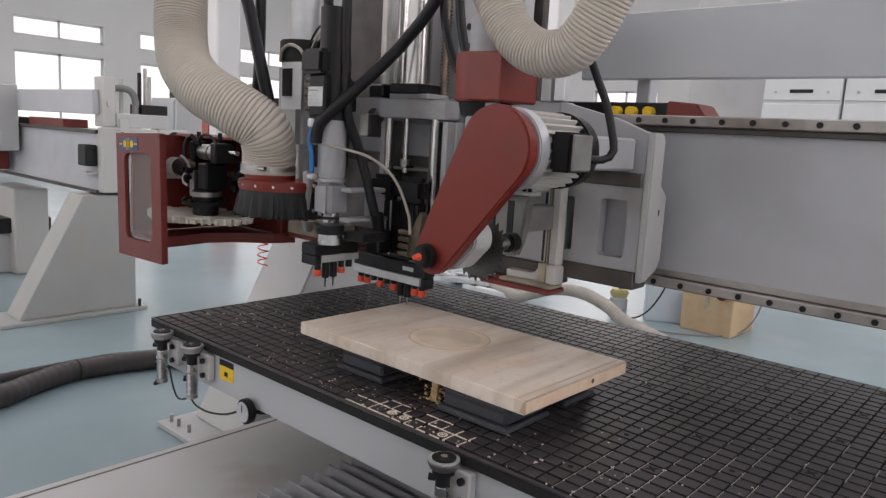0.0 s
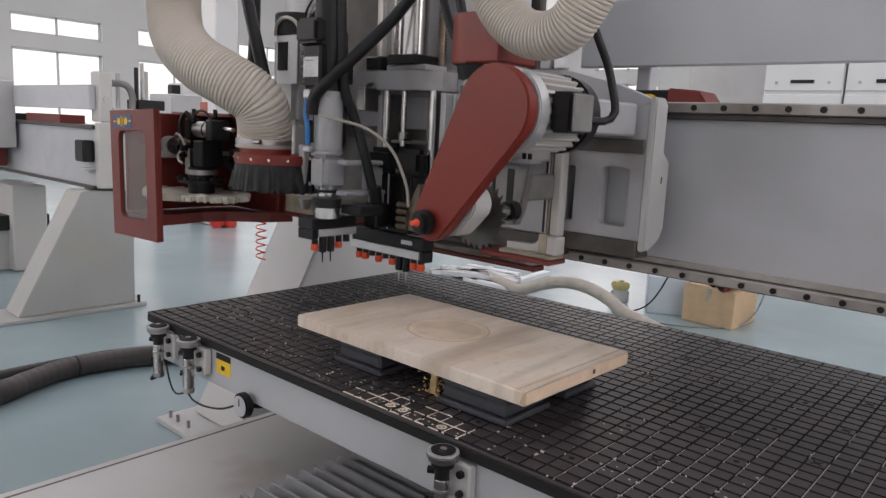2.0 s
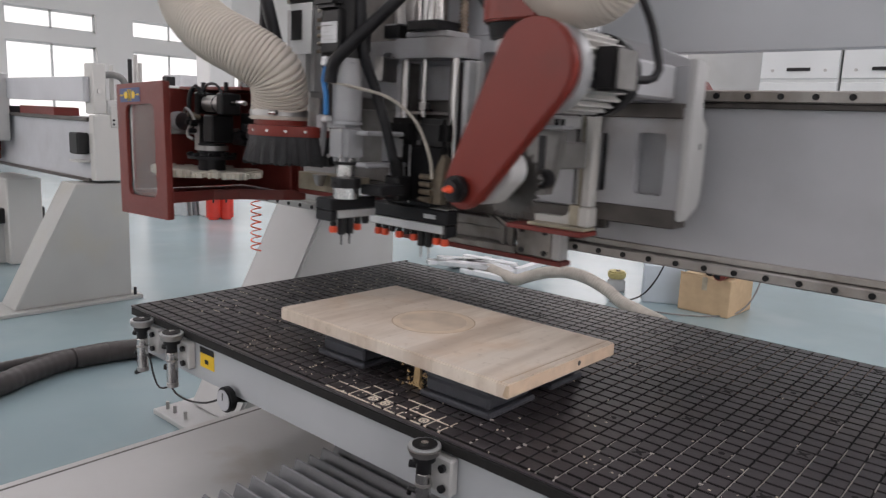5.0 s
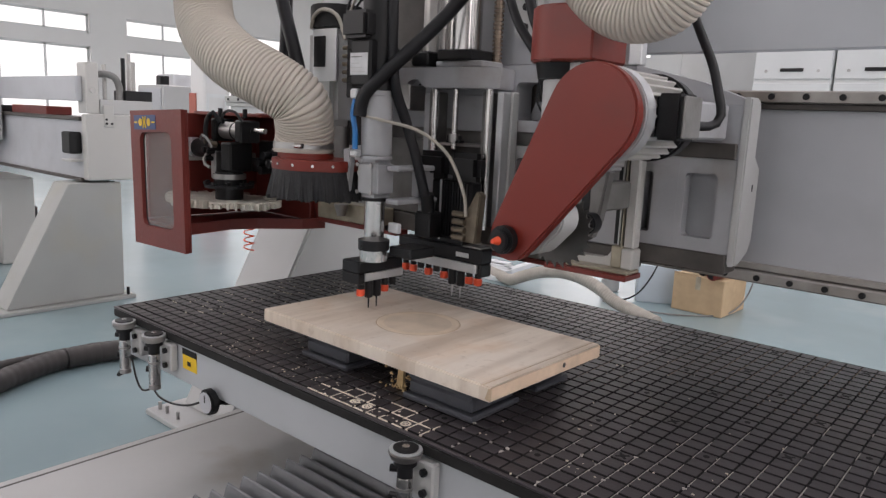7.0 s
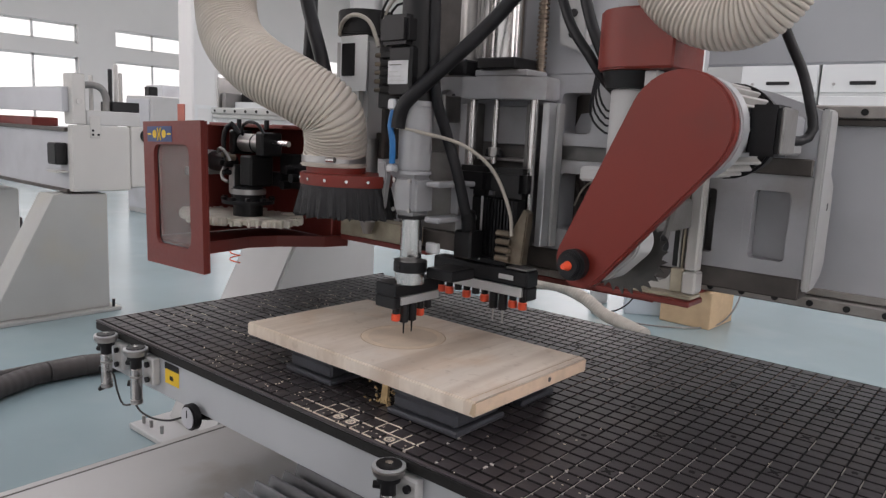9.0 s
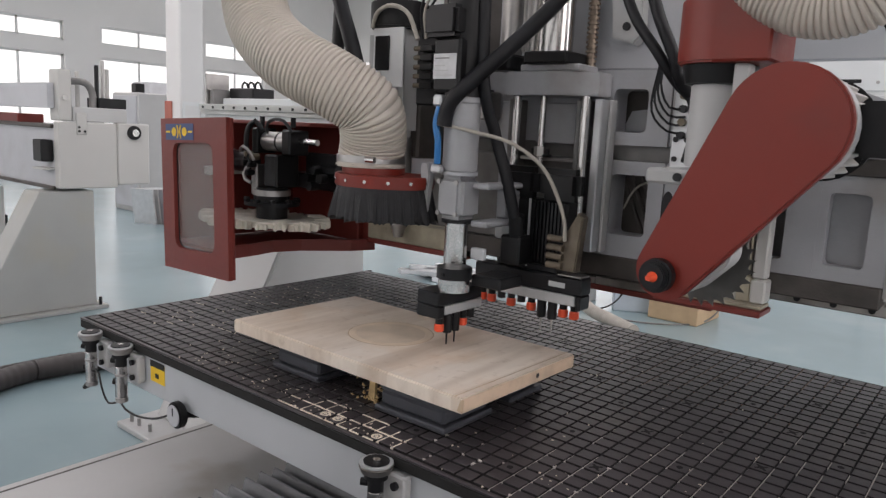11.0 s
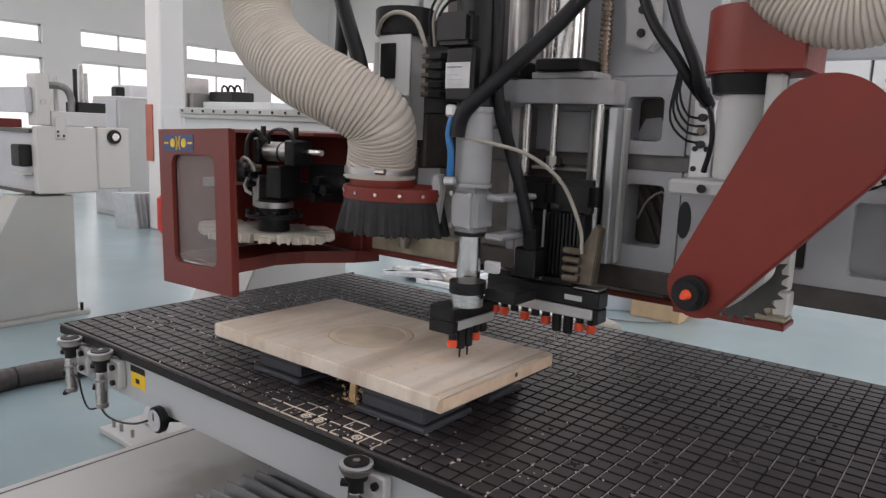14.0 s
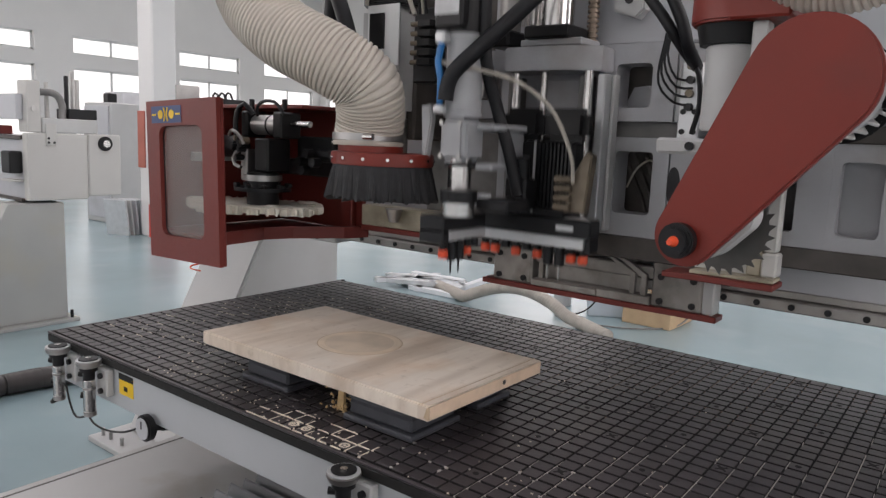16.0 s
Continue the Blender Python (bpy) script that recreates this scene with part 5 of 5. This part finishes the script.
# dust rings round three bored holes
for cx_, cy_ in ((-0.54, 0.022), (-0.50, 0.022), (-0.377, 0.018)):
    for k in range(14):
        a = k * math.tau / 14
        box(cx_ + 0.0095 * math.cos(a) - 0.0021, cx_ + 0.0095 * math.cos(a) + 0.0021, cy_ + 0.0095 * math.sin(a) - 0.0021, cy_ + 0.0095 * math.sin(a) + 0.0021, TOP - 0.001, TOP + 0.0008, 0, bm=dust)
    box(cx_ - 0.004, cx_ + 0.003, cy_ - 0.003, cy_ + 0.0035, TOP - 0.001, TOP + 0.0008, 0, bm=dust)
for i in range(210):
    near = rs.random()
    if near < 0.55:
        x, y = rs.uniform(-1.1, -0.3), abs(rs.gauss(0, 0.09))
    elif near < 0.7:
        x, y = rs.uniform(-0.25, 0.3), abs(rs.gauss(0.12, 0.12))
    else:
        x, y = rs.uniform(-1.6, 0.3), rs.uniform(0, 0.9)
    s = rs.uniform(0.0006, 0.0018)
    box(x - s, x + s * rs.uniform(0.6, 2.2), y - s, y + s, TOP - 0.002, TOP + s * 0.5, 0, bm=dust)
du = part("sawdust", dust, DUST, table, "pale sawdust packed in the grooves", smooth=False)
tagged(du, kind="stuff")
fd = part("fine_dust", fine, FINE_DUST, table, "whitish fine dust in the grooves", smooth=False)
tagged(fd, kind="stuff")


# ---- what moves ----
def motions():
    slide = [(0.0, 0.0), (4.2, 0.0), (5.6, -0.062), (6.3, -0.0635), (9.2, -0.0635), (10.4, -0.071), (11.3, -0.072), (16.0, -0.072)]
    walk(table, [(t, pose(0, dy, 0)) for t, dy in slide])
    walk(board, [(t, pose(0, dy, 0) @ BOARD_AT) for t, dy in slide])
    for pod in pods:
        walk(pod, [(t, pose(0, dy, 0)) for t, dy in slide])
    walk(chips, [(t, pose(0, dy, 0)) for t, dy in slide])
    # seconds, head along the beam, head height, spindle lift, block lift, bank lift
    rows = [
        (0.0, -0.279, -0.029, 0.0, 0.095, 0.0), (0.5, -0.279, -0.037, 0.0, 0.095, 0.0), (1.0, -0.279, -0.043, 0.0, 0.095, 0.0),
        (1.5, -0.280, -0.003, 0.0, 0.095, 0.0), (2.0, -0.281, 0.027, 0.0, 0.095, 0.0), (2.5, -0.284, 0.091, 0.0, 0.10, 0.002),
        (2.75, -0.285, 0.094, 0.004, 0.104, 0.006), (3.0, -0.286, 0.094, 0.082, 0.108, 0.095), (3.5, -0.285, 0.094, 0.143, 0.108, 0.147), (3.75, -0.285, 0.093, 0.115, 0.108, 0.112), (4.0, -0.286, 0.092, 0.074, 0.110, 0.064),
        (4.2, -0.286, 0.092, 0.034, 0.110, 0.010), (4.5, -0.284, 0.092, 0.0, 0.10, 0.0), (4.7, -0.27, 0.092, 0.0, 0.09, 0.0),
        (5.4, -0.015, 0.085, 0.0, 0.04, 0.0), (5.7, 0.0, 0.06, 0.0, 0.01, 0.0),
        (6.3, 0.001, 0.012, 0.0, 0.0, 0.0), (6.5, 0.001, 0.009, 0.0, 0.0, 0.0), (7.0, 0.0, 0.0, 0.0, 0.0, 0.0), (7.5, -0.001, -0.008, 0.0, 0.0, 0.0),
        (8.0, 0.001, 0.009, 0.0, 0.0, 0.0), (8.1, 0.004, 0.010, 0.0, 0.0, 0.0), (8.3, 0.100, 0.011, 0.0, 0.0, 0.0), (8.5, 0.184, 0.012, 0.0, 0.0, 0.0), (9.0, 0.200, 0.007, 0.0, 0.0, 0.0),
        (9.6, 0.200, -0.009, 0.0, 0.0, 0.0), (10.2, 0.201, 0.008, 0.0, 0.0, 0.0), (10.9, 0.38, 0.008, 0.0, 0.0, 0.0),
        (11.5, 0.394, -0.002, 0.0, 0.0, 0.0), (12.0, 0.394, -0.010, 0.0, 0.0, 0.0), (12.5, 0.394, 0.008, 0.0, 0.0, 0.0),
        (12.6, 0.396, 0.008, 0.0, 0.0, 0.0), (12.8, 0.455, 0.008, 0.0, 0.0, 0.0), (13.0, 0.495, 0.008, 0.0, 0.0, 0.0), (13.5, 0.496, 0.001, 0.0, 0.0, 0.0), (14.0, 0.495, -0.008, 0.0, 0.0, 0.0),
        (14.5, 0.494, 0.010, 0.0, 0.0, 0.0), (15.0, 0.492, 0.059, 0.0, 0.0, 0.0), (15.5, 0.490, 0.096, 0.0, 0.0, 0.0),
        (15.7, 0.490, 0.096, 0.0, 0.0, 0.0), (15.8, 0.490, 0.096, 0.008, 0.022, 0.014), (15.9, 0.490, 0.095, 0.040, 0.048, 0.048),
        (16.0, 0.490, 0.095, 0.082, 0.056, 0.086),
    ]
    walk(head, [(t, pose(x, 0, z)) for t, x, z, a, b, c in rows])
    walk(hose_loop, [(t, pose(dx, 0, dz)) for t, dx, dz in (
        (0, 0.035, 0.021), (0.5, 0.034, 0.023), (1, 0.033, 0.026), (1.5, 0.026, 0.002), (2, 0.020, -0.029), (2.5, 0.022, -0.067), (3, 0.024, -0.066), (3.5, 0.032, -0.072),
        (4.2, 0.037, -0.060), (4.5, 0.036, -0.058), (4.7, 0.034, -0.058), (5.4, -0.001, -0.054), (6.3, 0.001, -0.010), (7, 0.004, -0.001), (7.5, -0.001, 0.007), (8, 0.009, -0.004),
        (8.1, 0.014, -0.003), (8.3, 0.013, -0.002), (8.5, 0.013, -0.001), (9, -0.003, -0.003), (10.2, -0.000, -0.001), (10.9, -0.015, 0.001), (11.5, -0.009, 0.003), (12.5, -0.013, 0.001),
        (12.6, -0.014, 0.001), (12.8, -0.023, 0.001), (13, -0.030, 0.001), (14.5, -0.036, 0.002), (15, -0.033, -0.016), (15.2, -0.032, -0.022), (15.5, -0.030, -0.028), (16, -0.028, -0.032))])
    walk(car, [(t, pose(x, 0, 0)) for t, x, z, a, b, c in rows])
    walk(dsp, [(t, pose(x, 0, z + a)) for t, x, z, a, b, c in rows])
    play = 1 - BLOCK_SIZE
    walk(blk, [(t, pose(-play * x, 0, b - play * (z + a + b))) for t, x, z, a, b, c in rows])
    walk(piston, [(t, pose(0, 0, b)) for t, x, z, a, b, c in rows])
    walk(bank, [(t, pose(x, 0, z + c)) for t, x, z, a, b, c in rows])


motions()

__________

Exercise: Transcribe each line above verbatim, with the pictures left out.

Answer to this problem:
0.0 s
2.0 s
5.0 s
7.0 s
9.0 s
11.0 s
14.0 s
16.0 s
Continue the Blender Python (bpy) script that recreates this scene with part 5 of 5. This part finishes the script.
# dust rings round three bored holes
for cx_, cy_ in ((-0.54, 0.022), (-0.50, 0.022), (-0.377, 0.018)):
    for k in range(14):
        a = k * math.tau / 14
        box(cx_ + 0.0095 * math.cos(a) - 0.0021, cx_ + 0.0095 * math.cos(a) + 0.0021, cy_ + 0.0095 * math.sin(a) - 0.0021, cy_ + 0.0095 * math.sin(a) + 0.0021, TOP - 0.001, TOP + 0.0008, 0, bm=dust)
    box(cx_ - 0.004, cx_ + 0.003, cy_ - 0.003, cy_ + 0.0035, TOP - 0.001, TOP + 0.0008, 0, bm=dust)
for i in range(210):
    near = rs.random()
    if near < 0.55:
        x, y = rs.uniform(-1.1, -0.3), abs(rs.gauss(0, 0.09))
    elif near < 0.7:
        x, y = rs.uniform(-0.25, 0.3), abs(rs.gauss(0.12, 0.12))
    else:
        x, y = rs.uniform(-1.6, 0.3), rs.uniform(0, 0.9)
    s = rs.uniform(0.0006, 0.0018)
    box(x - s, x + s * rs.uniform(0.6, 2.2), y - s, y + s, TOP - 0.002, TOP + s * 0.5, 0, bm=dust)
du = part("sawdust", dust, DUST, table, "pale sawdust packed in the grooves", smooth=False)
tagged(du, kind="stuff")
fd = part("fine_dust", fine, FINE_DUST, table, "whitish fine dust in the grooves", smooth=False)
tagged(fd, kind="stuff")


# ---- what moves ----
def motions():
    slide = [(0.0, 0.0), (4.2, 0.0), (5.6, -0.062), (6.3, -0.0635), (9.2, -0.0635), (10.4, -0.071), (11.3, -0.072), (16.0, -0.072)]
    walk(table, [(t, pose(0, dy, 0)) for t, dy in slide])
    walk(board, [(t, pose(0, dy, 0) @ BOARD_AT) for t, dy in slide])
    for pod in pods:
        walk(pod, [(t, pose(0, dy, 0)) for t, dy in slide])
    walk(chips, [(t, pose(0, dy, 0)) for t, dy in slide])
    # seconds, head along the beam, head height, spindle lift, block lift, bank lift
    rows = [
        (0.0, -0.279, -0.029, 0.0, 0.095, 0.0), (0.5, -0.279, -0.037, 0.0, 0.095, 0.0), (1.0, -0.279, -0.043, 0.0, 0.095, 0.0),
        (1.5, -0.280, -0.003, 0.0, 0.095, 0.0), (2.0, -0.281, 0.027, 0.0, 0.095, 0.0), (2.5, -0.284, 0.091, 0.0, 0.10, 0.002),
        (2.75, -0.285, 0.094, 0.004, 0.104, 0.006), (3.0, -0.286, 0.094, 0.082, 0.108, 0.095), (3.5, -0.285, 0.094, 0.143, 0.108, 0.147), (3.75, -0.285, 0.093, 0.115, 0.108, 0.112), (4.0, -0.286, 0.092, 0.074, 0.110, 0.064),
        (4.2, -0.286, 0.092, 0.034, 0.110, 0.010), (4.5, -0.284, 0.092, 0.0, 0.10, 0.0), (4.7, -0.27, 0.092, 0.0, 0.09, 0.0),
        (5.4, -0.015, 0.085, 0.0, 0.04, 0.0), (5.7, 0.0, 0.06, 0.0, 0.01, 0.0),
        (6.3, 0.001, 0.012, 0.0, 0.0, 0.0), (6.5, 0.001, 0.009, 0.0, 0.0, 0.0), (7.0, 0.0, 0.0, 0.0, 0.0, 0.0), (7.5, -0.001, -0.008, 0.0, 0.0, 0.0),
        (8.0, 0.001, 0.009, 0.0, 0.0, 0.0), (8.1, 0.004, 0.010, 0.0, 0.0, 0.0), (8.3, 0.100, 0.011, 0.0, 0.0, 0.0), (8.5, 0.184, 0.012, 0.0, 0.0, 0.0), (9.0, 0.200, 0.007, 0.0, 0.0, 0.0),
        (9.6, 0.200, -0.009, 0.0, 0.0, 0.0), (10.2, 0.201, 0.008, 0.0, 0.0, 0.0), (10.9, 0.38, 0.008, 0.0, 0.0, 0.0),
        (11.5, 0.394, -0.002, 0.0, 0.0, 0.0), (12.0, 0.394, -0.010, 0.0, 0.0, 0.0), (12.5, 0.394, 0.008, 0.0, 0.0, 0.0),
        (12.6, 0.396, 0.008, 0.0, 0.0, 0.0), (12.8, 0.455, 0.008, 0.0, 0.0, 0.0), (13.0, 0.495, 0.008, 0.0, 0.0, 0.0), (13.5, 0.496, 0.001, 0.0, 0.0, 0.0), (14.0, 0.495, -0.008, 0.0, 0.0, 0.0),
        (14.5, 0.494, 0.010, 0.0, 0.0, 0.0), (15.0, 0.492, 0.059, 0.0, 0.0, 0.0), (15.5, 0.490, 0.096, 0.0, 0.0, 0.0),
        (15.7, 0.490, 0.096, 0.0, 0.0, 0.0), (15.8, 0.490, 0.096, 0.008, 0.022, 0.014), (15.9, 0.490, 0.095, 0.040, 0.048, 0.048),
        (16.0, 0.490, 0.095, 0.082, 0.056, 0.086),
    ]
    walk(head, [(t, pose(x, 0, z)) for t, x, z, a, b, c in rows])
    walk(hose_loop, [(t, pose(dx, 0, dz)) for t, dx, dz in (
        (0, 0.035, 0.021), (0.5, 0.034, 0.023), (1, 0.033, 0.026), (1.5, 0.026, 0.002), (2, 0.020, -0.029), (2.5, 0.022, -0.067), (3, 0.024, -0.066), (3.5, 0.032, -0.072),
        (4.2, 0.037, -0.060), (4.5, 0.036, -0.058), (4.7, 0.034, -0.058), (5.4, -0.001, -0.054), (6.3, 0.001, -0.010), (7, 0.004, -0.001), (7.5, -0.001, 0.007), (8, 0.009, -0.004),
        (8.1, 0.014, -0.003), (8.3, 0.013, -0.002), (8.5, 0.013, -0.001), (9, -0.003, -0.003), (10.2, -0.000, -0.001), (10.9, -0.015, 0.001), (11.5, -0.009, 0.003), (12.5, -0.013, 0.001),
        (12.6, -0.014, 0.001), (12.8, -0.023, 0.001), (13, -0.030, 0.001), (14.5, -0.036, 0.002), (15, -0.033, -0.016), (15.2, -0.032, -0.022), (15.5, -0.030, -0.028), (16, -0.028, -0.032))])
    walk(car, [(t, pose(x, 0, 0)) for t, x, z, a, b, c in rows])
    walk(dsp, [(t, pose(x, 0, z + a)) for t, x, z, a, b, c in rows])
    play = 1 - BLOCK_SIZE
    walk(blk, [(t, pose(-play * x, 0, b - play * (z + a + b))) for t, x, z, a, b, c in rows])
    walk(piston, [(t, pose(0, 0, b)) for t, x, z, a, b, c in rows])
    walk(bank, [(t, pose(x, 0, z + c)) for t, x, z, a, b, c in rows])


motions()